Es la paradoja del evangelio, que sitúa nuestra fuerza en nuestra debilidad y resalta el poder de Dios en lo humilde. Es lo que el mismo Apóstol confiesa: Quiero que sepáis, hermanos, que mi situación personal ha favorecido más bien el avance del evangelio, pues la gente del pretorio y todos los demás ven claro que estoy preso por Cristo. De este modo la mayoría de los hermanos, alentados por mis cadenas a confiar en el Señor, se atreven mucho más a anunciar sin miedo la Palabra (Filp 1, 12-14). Olvidado de sí, San Pablo sustenta su alegría en el amor que tiene a Jesucristo: A fin y al cabo,… se anuncia a Cristo, y yo me alegro y seguiré alegrándome (Filp. 1,18). Y continúa: Para mí la vida es Cristo y vivir ganancia (1, 21). El quiere seguir a su Maestro, y sabe que ningún discípulo es más que su maestro.

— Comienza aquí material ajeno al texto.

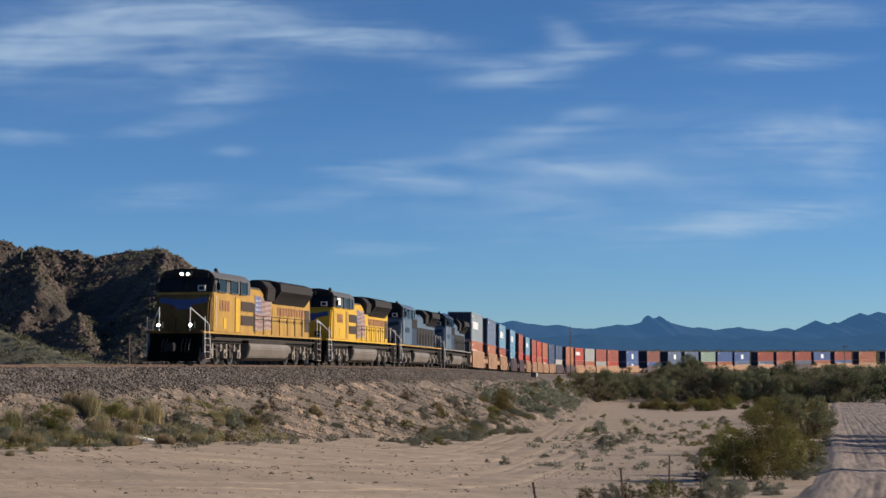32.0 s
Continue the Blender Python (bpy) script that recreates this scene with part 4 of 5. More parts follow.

¿Cuál es la fuente de nuestra alegría? ¿Dónde se sustenta? Todos nos sentimos bien ante las cosas agradables y gratificantes. Decimos que nos ponen alegres, pero más que de alegría del corazón debiéramos decir que nos resultan atractivas, agradables, que nos producen bienestar. Eso sí, con frecuencia son fugaces, así como vienen se van. Pablo VI decía: “La sociedad tecnológica ha logrado multiplicar las ocasiones de placer, pero encuentra muy difícil engendrar alegría”. Y el papa Francisco remacha: “El gran riesgo del mundo actual… es una tristeza individualista que brota del corazón cómodo y avaro, de la búsqueda enfermiza de placeres superficiales, de la conciencia aislada. Cuando la vida interior se clausura en los propios intereses, ya no hay espacio para los demás, ya no entran los pobres, ya no se escucha la voz de Dios, ya no se goza la dulce alegría de su amor”.
Por eso tampoco podemos decir que nos quitan la alegría por el mero hecho de entristecernos cuando se alejan las cosas agradables. A lo más, podríamos decir que nos produce malestar. La alegría y la tristeza son realidades más hondas, se asientan en nuestro yo profundo y tienen mucho que ver con cómo es nuestra “relación”. La razón de ser por lo que hacemos las cosas, el sentido que damos a nuestra vida, la visión que tenemos de nosotros mismos, nuestras expectativas de futuro, la orientación de nuestro amor, son dimensiones que sí afectan a la verdadera alegría.
San Pablo expresa su alegría al ver a los hermanos unidos en el amor, teniendo los mismos sentimientos de Cristo: Dadme esta gran alegría: manteneos unánimes y concordes con un mismo amor y un mismo sentir… Tened entre vosotros los sentimientos propios de Cristo Jesús (Filp. 2, 2.5). El Apóstol se ve invadido por el amor de Cristo, hasta el punto que la entrega de su propia vida es para él motivo de gran alegría, afirmando esto cuando está entre unas cadenas que lo presagian: Y si mi sangre se ha de derramar…, yo estoy alegre y me asocio a vuestra alegría; por vuestra parte estad alegres y alegraos conmigo (Filp 2, 17-18).
En esta carta San Pablo nos invita insistentemente a vivir la alegría del que se sabe en el Señor: Hermanos, alegraos en el Señor… Alegraos siempre en el Señor; os lo repito, alegraos. Que vuestra mesura la conozca todo el mundo. El Señor está cerca. Nada os preocupe… Y la paz de Dios, que supera todo juicio, custodiará vuestros corazones y vuestros pensamientos en Cristo Jesús (Filp 3.1; 4,4-7).
El papa Francisco centra la alegría del evangelio en el encuentro personal con Jesús. La experiencia de Jesús “nos libra del pecado, de la tristeza, del vacío interior, del aislamiento… Invito a cada cristiano… a renovar ahora mismo su encuentro personal con Jesucristo” (Ev. G., 1. 3). Y recuerda las palabras de Benedicto XVI: “No se comienza a ser cristiano por una decisión ética o una gran idea, sino por el encuentro con un acontecimiento, con una Persona, que da un nuevo horizonte a la vida y, con ello, una orientación decisiva”. La presencia de Dios en la propia vida suscita una fuente interior de profunda alegría.
Esa experiencia personal es la que nos impulsa a una evangelización gozosa, como decía San Pablo: El amor de Cristo nos apremia. El papa nos invita a una nueva etapa evangelizadora marcada por la alegría de esa experiencia y alejándonos del individualismo narcisista que produce personas resentidas, quejosas, sin vida, incapaces de vivir con alegría y de evangelizar con gozo. Podemos elegir el camino que deseemos.